David Cameron this morning accused Labour of “complete and utter opportunism” on the Parliamentary Voting Bill. The wording of Labour’s amendment makes it clear that this is not the case:

“That this House, whilst affirming its belief that there should be a referendum on moving to the Alternative Vote system for elections to the House of Commons, declines to give a Second Reading to the Parliamentary Voting System and Constituencies Bill because it combines that objective with entirely unrelated provisions designed to gerrymander constituencies by imposing a top-down, hasty and undemocratic review of boundaries, the effect of which would be to exclude millions of eligible but unregistered voters from the calculation of the electoral average and to deprive local communities of their long established right to trigger open and transparent public inquiries into the recommendations of a Boundary Commission, thereby destroying a bi-partisan system of drawing boundaries which has been the envy of countries across the world; and is strongly of the opinion that the publication of such a Bill should have been preceded by a full process of pre-legislative scrutiny of a draft Bill.”

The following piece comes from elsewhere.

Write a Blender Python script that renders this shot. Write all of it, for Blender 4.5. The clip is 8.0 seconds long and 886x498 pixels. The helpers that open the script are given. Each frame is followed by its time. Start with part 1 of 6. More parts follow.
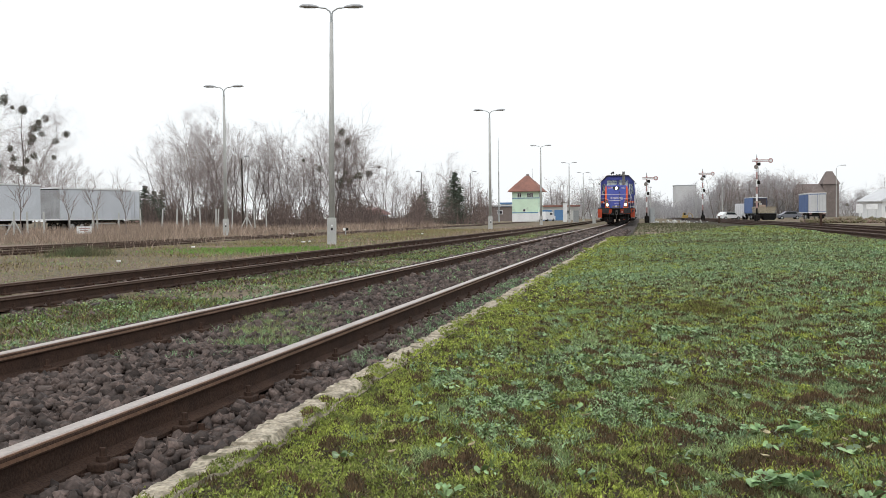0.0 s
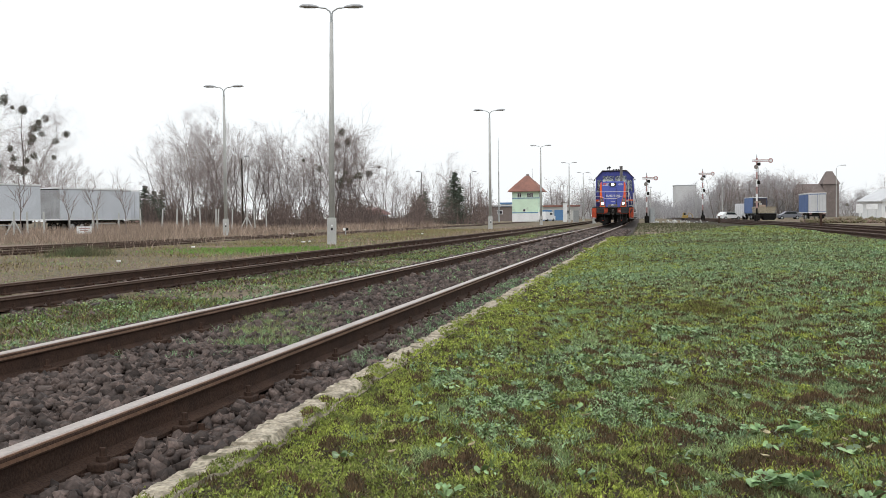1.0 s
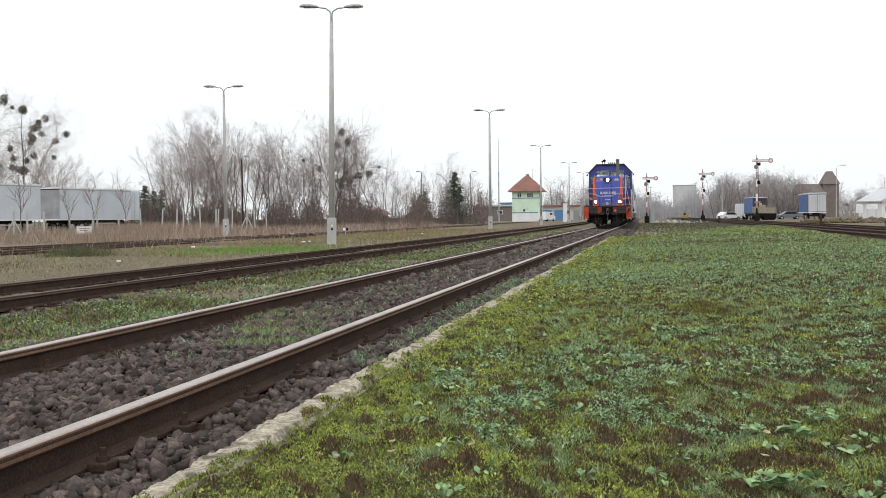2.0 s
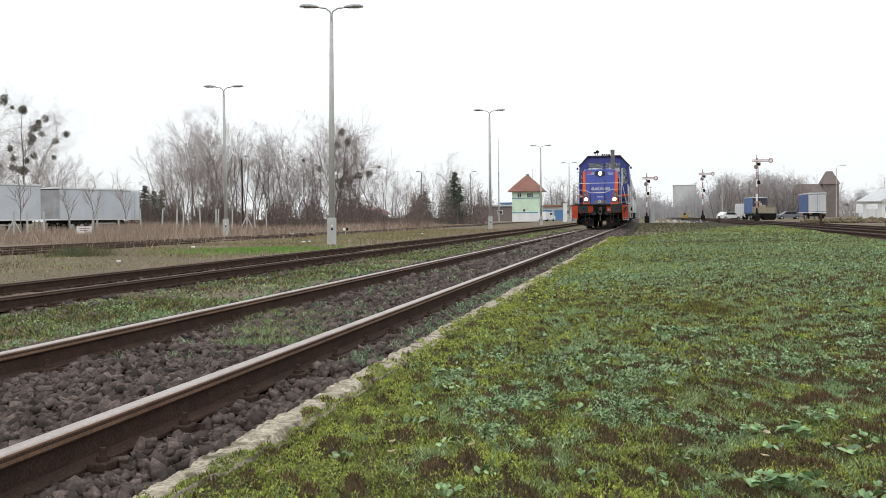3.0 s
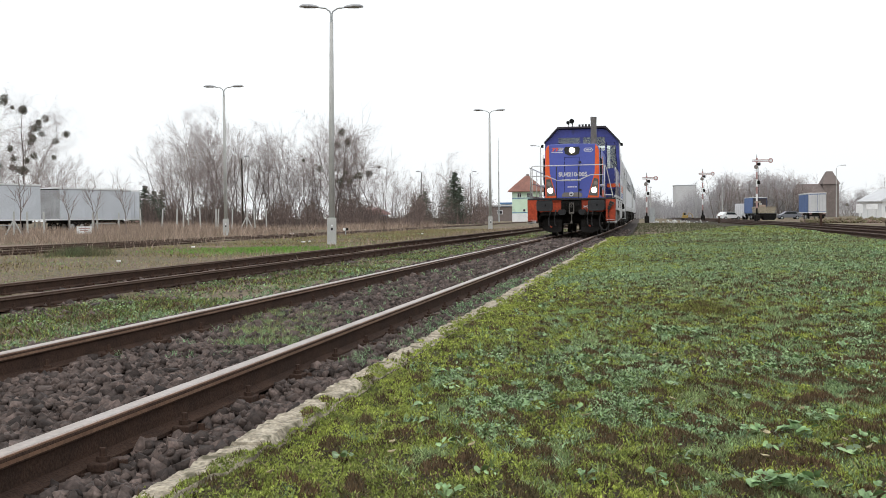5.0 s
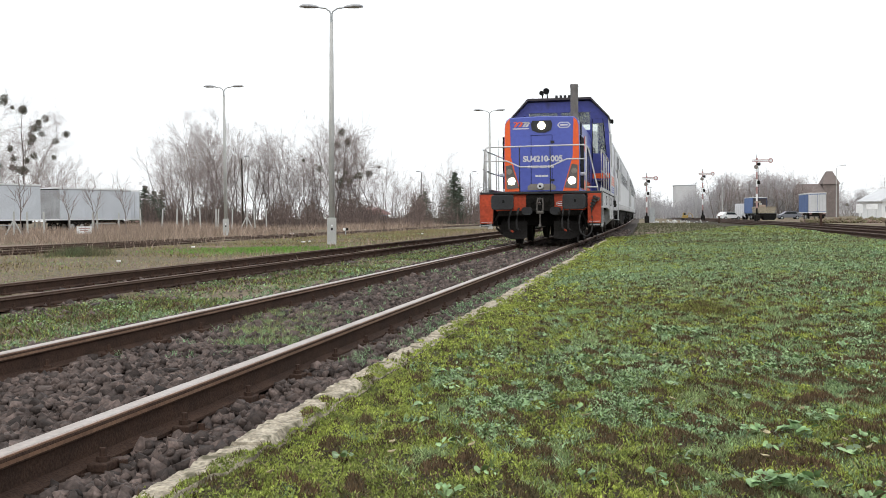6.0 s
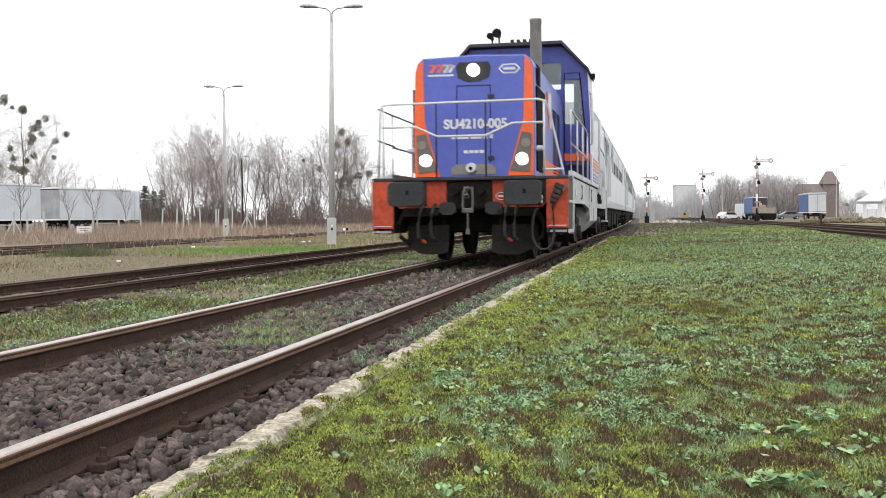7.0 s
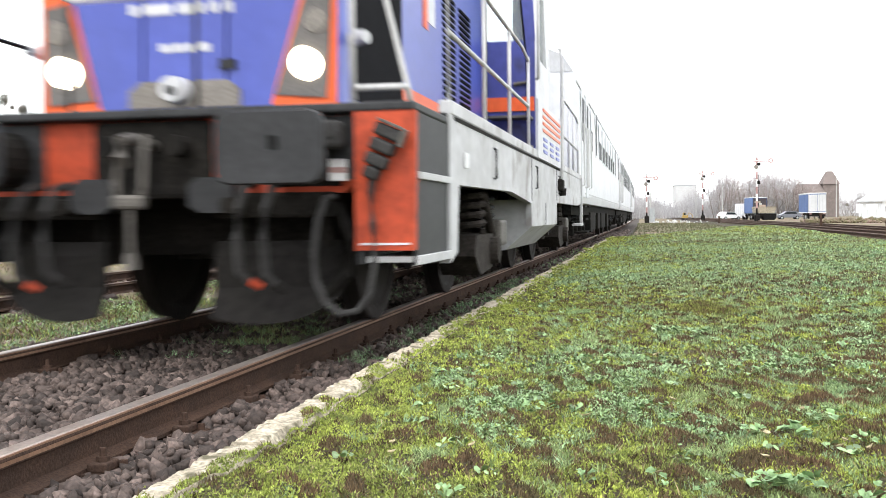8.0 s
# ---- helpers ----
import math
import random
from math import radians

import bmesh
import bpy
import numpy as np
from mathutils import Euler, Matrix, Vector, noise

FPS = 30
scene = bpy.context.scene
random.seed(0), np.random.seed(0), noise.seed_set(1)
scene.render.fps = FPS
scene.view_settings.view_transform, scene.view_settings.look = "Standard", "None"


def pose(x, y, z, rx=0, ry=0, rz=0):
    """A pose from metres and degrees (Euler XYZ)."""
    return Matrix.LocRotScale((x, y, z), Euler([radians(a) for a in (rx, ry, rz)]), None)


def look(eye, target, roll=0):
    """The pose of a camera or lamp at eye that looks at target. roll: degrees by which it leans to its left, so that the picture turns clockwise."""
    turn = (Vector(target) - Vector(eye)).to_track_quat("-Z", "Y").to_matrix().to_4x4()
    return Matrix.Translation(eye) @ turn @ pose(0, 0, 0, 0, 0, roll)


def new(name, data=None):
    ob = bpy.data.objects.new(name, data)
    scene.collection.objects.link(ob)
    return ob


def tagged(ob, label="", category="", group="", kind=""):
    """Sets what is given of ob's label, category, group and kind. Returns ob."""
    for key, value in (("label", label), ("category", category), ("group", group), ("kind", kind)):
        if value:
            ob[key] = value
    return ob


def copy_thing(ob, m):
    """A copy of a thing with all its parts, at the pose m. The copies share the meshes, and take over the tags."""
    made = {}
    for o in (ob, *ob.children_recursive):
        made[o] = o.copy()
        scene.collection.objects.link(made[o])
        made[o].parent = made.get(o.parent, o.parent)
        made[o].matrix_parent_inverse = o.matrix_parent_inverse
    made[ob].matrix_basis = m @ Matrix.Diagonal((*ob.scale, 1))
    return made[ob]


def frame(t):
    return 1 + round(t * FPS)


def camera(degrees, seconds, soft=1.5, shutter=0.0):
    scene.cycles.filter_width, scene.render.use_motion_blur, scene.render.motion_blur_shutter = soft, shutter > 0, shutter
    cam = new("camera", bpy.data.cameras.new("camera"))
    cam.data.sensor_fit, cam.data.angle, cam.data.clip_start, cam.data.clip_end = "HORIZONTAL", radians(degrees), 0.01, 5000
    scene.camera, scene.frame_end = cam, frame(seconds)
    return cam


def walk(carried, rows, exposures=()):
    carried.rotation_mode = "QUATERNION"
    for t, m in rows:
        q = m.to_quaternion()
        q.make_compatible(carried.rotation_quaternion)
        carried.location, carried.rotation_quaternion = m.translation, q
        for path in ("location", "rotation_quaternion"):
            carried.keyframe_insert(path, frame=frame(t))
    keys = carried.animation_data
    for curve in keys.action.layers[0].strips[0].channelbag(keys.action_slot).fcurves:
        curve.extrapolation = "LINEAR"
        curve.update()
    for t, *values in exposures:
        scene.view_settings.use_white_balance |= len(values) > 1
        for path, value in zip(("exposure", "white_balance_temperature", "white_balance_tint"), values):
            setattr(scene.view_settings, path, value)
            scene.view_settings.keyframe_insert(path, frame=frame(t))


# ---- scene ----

# World: the eye stands over the origin and looks along +y; z = 0 is the top of the main track's rails.
EYE = 0.7235
cam = camera(46.77, 8.0, soft=0.85, shutter=0.5)
CAM_POSE = pose(0, 0, EYE) @ pose(0, 0, 0, 90 - math.degrees(0.03097)) @ pose(0, 0, 0, 0, 0, -0.6)
walk(cam, [(0, CAM_POSE), (8.0, CAM_POSE)], exposures=[(0, 0.0), (4.5, 0.0), (6.0, 0.16), (6.5, 0.30), (7.0, 0.45), (7.5, 0.66), (7.75, 0.88), (8.0, 1.12)])

# ---------------------------------------------------------------- light: bright overcast
world = bpy.data.worlds.new("overcast_sky")
scene.world = world
world.use_nodes = True
wn, wl = world.node_tree.nodes, world.node_tree.links
sky = wn.new("ShaderNodeTexSky")
sky.sky_type, sky.sun_disc = "NISHITA", False
sky.sun_elevation, sky.sun_rotation = radians(38), radians(200)
sky.air_density, sky.dust_density = 1.0, 4.0
cloud = wn.new("ShaderNodeMix")
cloud.data_type = "RGBA"
cloud.inputs[0].default_value = 0.9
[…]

86 Responses to “Electoral reformers should oppose the coalition’s gerrymandering”

  1. DrKMJ

    Electoral reformers should oppose the coalition's gerrymandering http://bit.ly/dd5YGW via @leftfootfwd

  2. Tim Nicholls

    RT @jreynoldsMP: Clegg has betrayed every electoral reformer by combining reform with gerrymandering – http://bit.ly/dd5YGW

  3. Marcus Hickman

    RT @leftfootfwd: Electoral reformers should oppose the coalition's gerrymandering http://bit.ly/dd5YGW

  4. Richard Blogger

    Populations move and so it is impossible to keep constituencies exactly the same size.

    The Boundaries Commission give these values for the seat sizes at the last election:

    Total Registered voters 38,129,082
    Average per seat (Electoral Quota) 71,537
    Largest (Isle of Wight) 110,228
    Smallest (Wirrel West) 55,152
    Standard Deviation 5,884

    The standard deviation of the constituencies at the 2010 election was 8% of the mean, two standard deviations (96% of the seats) is 16%. Two standard deviations is generally thought of as covering “most” of the cases. In Nick Cleggs announcement in Parliament earlier this month said that the Boundary Commission should ensure that all the seats should be within 5% of the mean. That would mean a standard deviation of 2.5% or 1600 people. This level of accuracy would be very difficult to achieve, and anyway, since populations change it would be out of date very quickly.

    My gut feeling is that it will not be possible to achieve this “equalisation” before the next election without a large amount of money being put into the Boundaries Commission.

    Jack Straw is right to question the gerrymandering aspect of arbitrarily drawing the boundaries rather than the accepted process of local consultation (what the fuck has happened to all of this “Big Society” local decision making?). It will upset a lot of people who will find that they are put in a constituency that does not honour geographical or local government boundaries.